• _INSTRUCTIONS FOR THE TASK_
Leaving out every picture, quote the data below exactly as it appears.

• _DATASET SECTION_
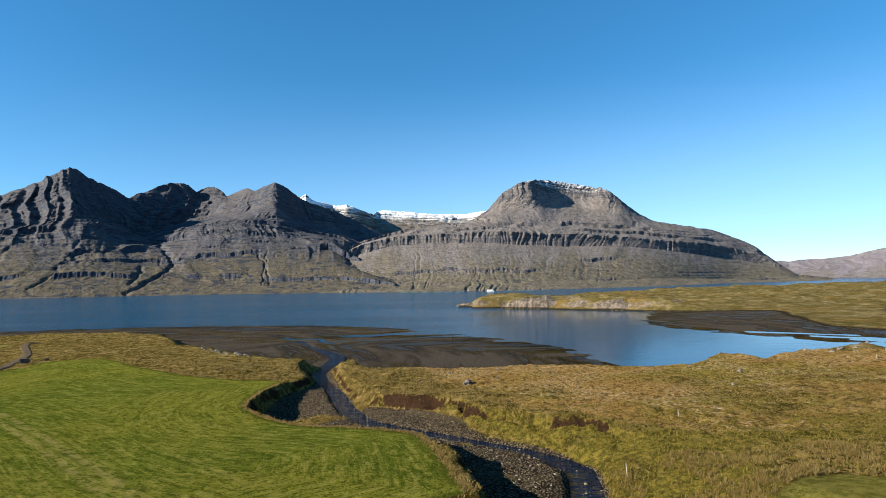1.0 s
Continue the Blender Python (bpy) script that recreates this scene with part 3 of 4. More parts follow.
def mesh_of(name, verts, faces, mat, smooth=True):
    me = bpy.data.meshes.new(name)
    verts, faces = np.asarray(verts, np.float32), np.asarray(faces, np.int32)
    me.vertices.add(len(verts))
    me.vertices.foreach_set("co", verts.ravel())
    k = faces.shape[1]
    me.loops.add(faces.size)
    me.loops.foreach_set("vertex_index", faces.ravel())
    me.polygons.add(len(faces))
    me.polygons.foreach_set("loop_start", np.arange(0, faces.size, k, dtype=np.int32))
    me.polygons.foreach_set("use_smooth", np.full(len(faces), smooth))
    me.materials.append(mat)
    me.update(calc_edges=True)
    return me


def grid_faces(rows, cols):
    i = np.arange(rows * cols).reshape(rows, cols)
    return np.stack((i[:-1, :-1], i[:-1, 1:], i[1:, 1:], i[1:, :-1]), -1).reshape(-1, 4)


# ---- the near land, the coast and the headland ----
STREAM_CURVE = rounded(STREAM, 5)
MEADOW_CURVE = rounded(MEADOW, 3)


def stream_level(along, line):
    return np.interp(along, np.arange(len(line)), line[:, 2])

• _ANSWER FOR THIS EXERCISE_
1.0 s
Continue the Blender Python (bpy) script that recreates this scene with part 3 of 4. More parts follow.
def mesh_of(name, verts, faces, mat, smooth=True):
    me = bpy.data.meshes.new(name)
    verts, faces = np.asarray(verts, np.float32), np.asarray(faces, np.int32)
    me.vertices.add(len(verts))
    me.vertices.foreach_set("co", verts.ravel())
    k = faces.shape[1]
    me.loops.add(faces.size)
    me.loops.foreach_set("vertex_index", faces.ravel())
    me.polygons.add(len(faces))
    me.polygons.foreach_set("loop_start", np.arange(0, faces.size, k, dtype=np.int32))
    me.polygons.foreach_set("use_smooth", np.full(len(faces), smooth))
    me.materials.append(mat)
    me.update(calc_edges=True)
    return me


def grid_faces(rows, cols):
    i = np.arange(rows * cols).reshape(rows, cols)
    return np.stack((i[:-1, :-1], i[:-1, 1:], i[1:, 1:], i[1:, :-1]), -1).reshape(-1, 4)


# ---- the near land, the coast and the headland ----
STREAM_CURVE = rounded(STREAM, 5)
MEADOW_CURVE = rounded(MEADOW, 3)


def stream_level(along, line):
    return np.interp(along, np.arange(len(line)), line[:, 2])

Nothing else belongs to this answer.